Sosyal medya, bireylerin başkalarının yaşamlarına dair seçici bir şekilde bilgi edinmelerine olanak tanır. Genellikle insanlar sadece "iyi" anlarını paylaşırken, günlük yaşamlarının zorlukları ya da olumsuz yanlarını gizlerler. Bu durum, başkalarının hayatlarının daha mükemmel olduğunu düşündürür.

Sosyoloji profesörü Dr. Sherry Turkle, "Sosyal medya, insanlar arasındaki duygusal bağları zayıflatıyor ve kıskanma gibi olumsuz duyguları körüklüyor. İnsanlar, yalnızca başkalarının 'başarılarını' görerek kendilerini eksik hissediyorlar" şeklinde açıkladı.

Birçok kullanıcı, başkalarının tatillerini, yeni aldıkları eşyaları veya başarılarını görüp kendilerini karşılaştırarak kıskanabilirler. Bu tür paylaşımlar, bireylerin kendi yaşamlarını daha az değerli veya yetersiz hissetmelerine neden olabilir. Kısacası, sosyal medya, bireylerin kendilerini başkalarının yaşamlarıyla kıyaslamasına ve daha fazla kıskanmasına yol açabiliyor.

SOSYAL MEDYANIN KISKANMAYI ARTIRAN DİĞER FAKTÖRLERİ

Sosyal medyada kıskanmayı tetikleyen bir diğer önemli faktör ise, "like" ve "yorum" sayılarının toplumsal bir onay ölçütü gibi algılanması.

Psikoloji profesörü ve dijital medya uzmanı Dr. Pamela Rutledge, "Sosyal medya, bireylerin onay arayışını pekiştiriyor. Kişi paylaştığı bir fotoğrafa çok sayıda beğeni aldığında, bu ona değerli olduğu hissini verir. Diğerleri ise bu tür onayları alamadığında kıskanma duygularına kapılabilirler" dedi.

Daha fazla beğeni ve yorum almak, sosyal medyada prestij ve popülerlik göstergesi olarak kabul edilir. Bu da bireyleri sosyal medya üzerinden kıskanma duyguları beslemeye itebilir.
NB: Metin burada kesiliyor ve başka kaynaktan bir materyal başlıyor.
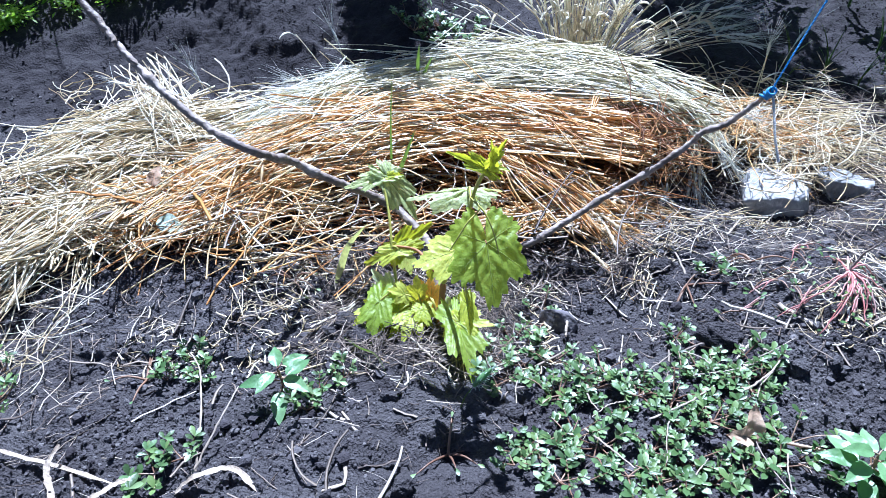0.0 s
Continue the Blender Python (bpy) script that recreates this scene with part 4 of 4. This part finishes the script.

Kullanıcılar, başkalarının paylaşımlarını "idealize ederek" kendi yaşamlarını olumsuz bir şekilde değerlendirebilirler.

SOSYAL MEDYA KISKANMASINI AZALTMA YÖNTEMLERİ

Sosyal medyanın kıskançlık üzerindeki etkilerini azaltmak için bazı stratejiler uygulanabilir.

Uzmanlar, sosyal medya kullanımını daha bilinçli hale getirmeyi öneriyor.

Dr. Turkle, "Sosyal medyayı daha az kullanarak, kişisel ilişkilerimize daha fazla odaklanmalıyız. Aksi takdirde, başkalarının yaşamlarıyla sürekli olarak karşılaştırılmak, ruh halimizi olumsuz etkileyebilir" dedi.